Transcribe the listing verbatim. Do not carry over any pictures.

◆ ◆ ◆

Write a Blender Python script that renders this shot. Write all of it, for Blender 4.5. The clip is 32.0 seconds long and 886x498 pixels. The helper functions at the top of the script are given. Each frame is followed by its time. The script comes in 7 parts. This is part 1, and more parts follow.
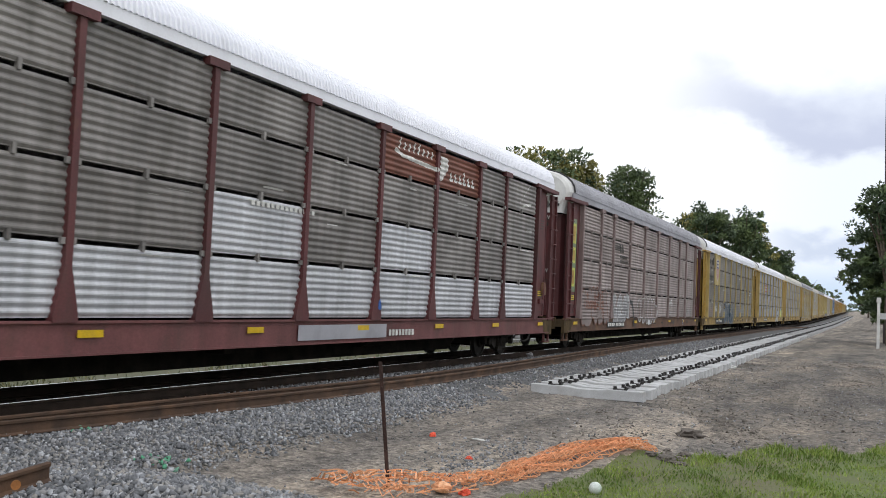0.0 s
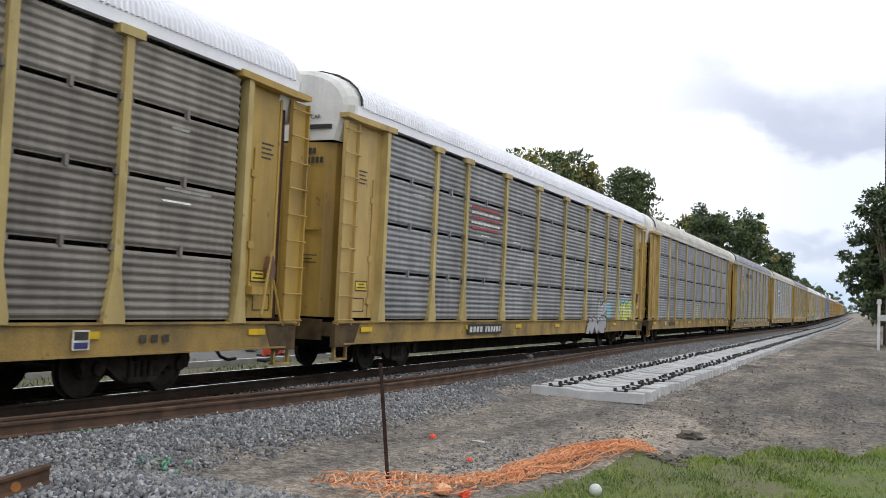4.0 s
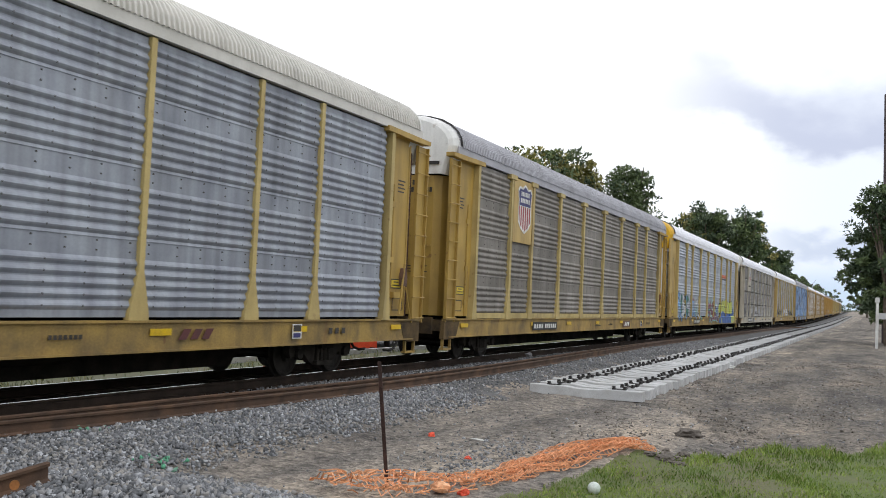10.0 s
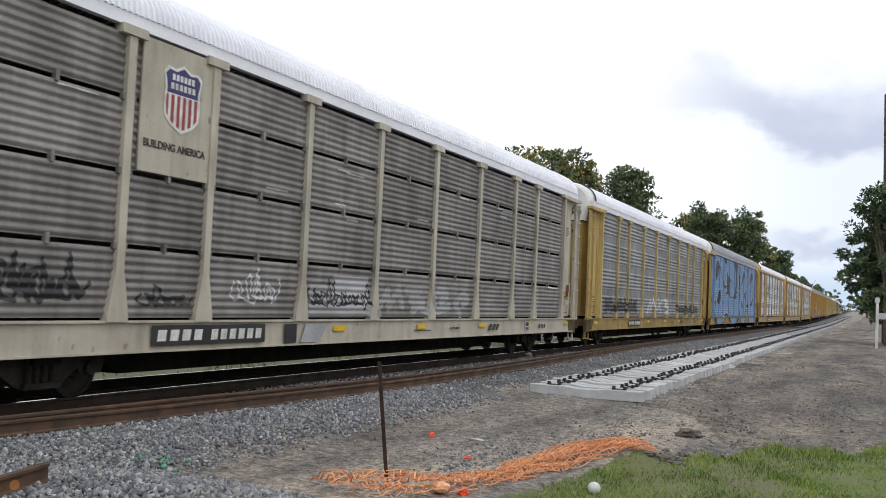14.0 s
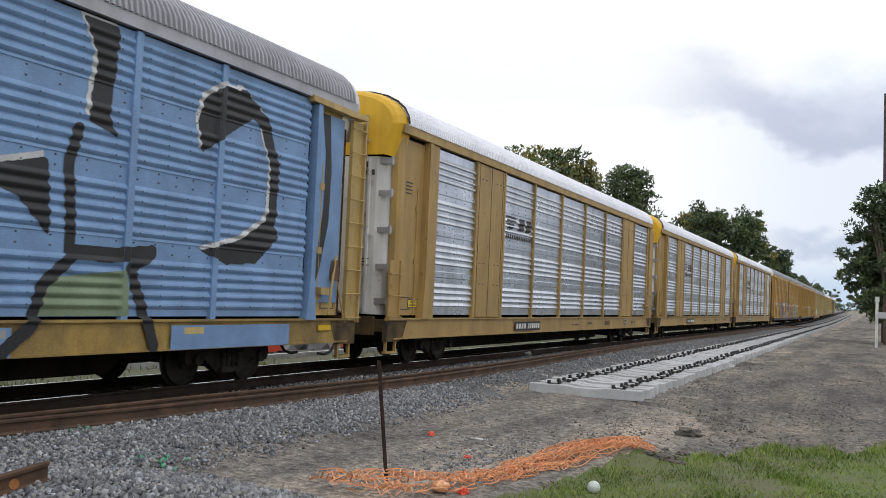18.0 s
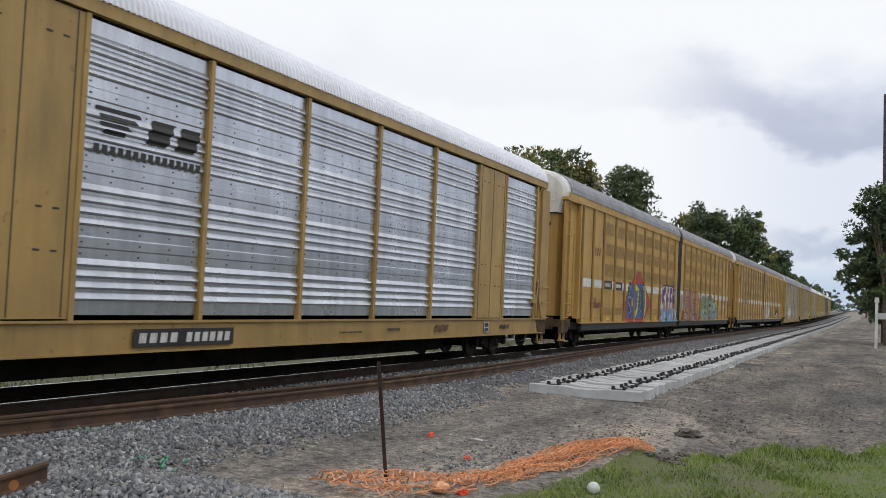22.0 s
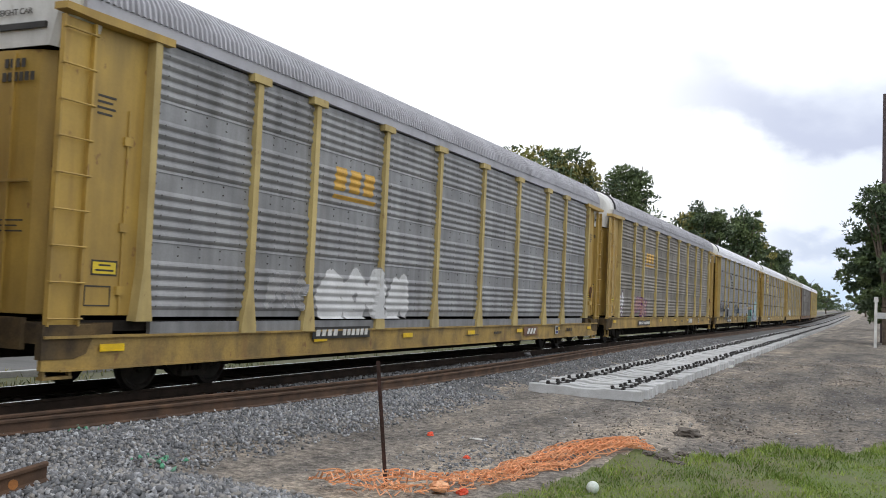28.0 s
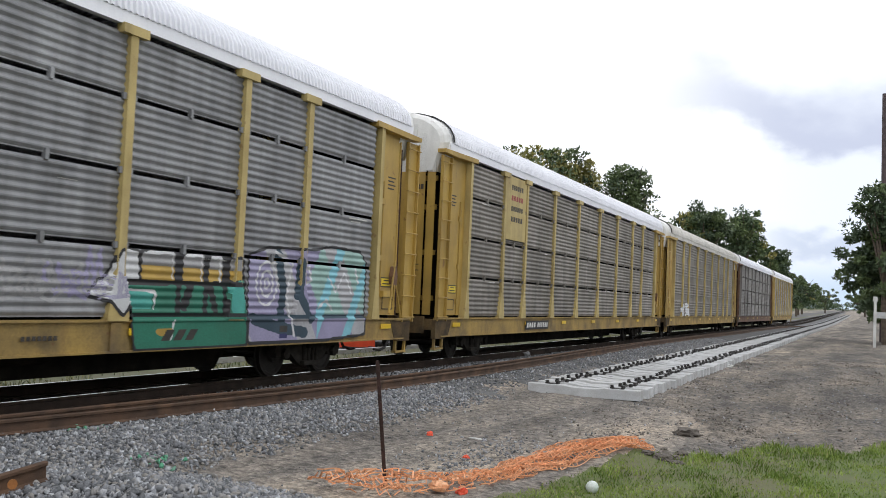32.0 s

◆ ◆ ◆

### Result for this task
Write a Blender Python script that renders this shot. Write all of it, for Blender 4.5. The clip is 32.0 seconds long and 886x498 pixels. The helper functions at the top of the script are given. Each frame is followed by its time. The script comes in 7 parts. This is part 1, and more parts follow.
0.0 s
4.0 s
10.0 s
14.0 s
18.0 s
22.0 s
28.0 s
32.0 s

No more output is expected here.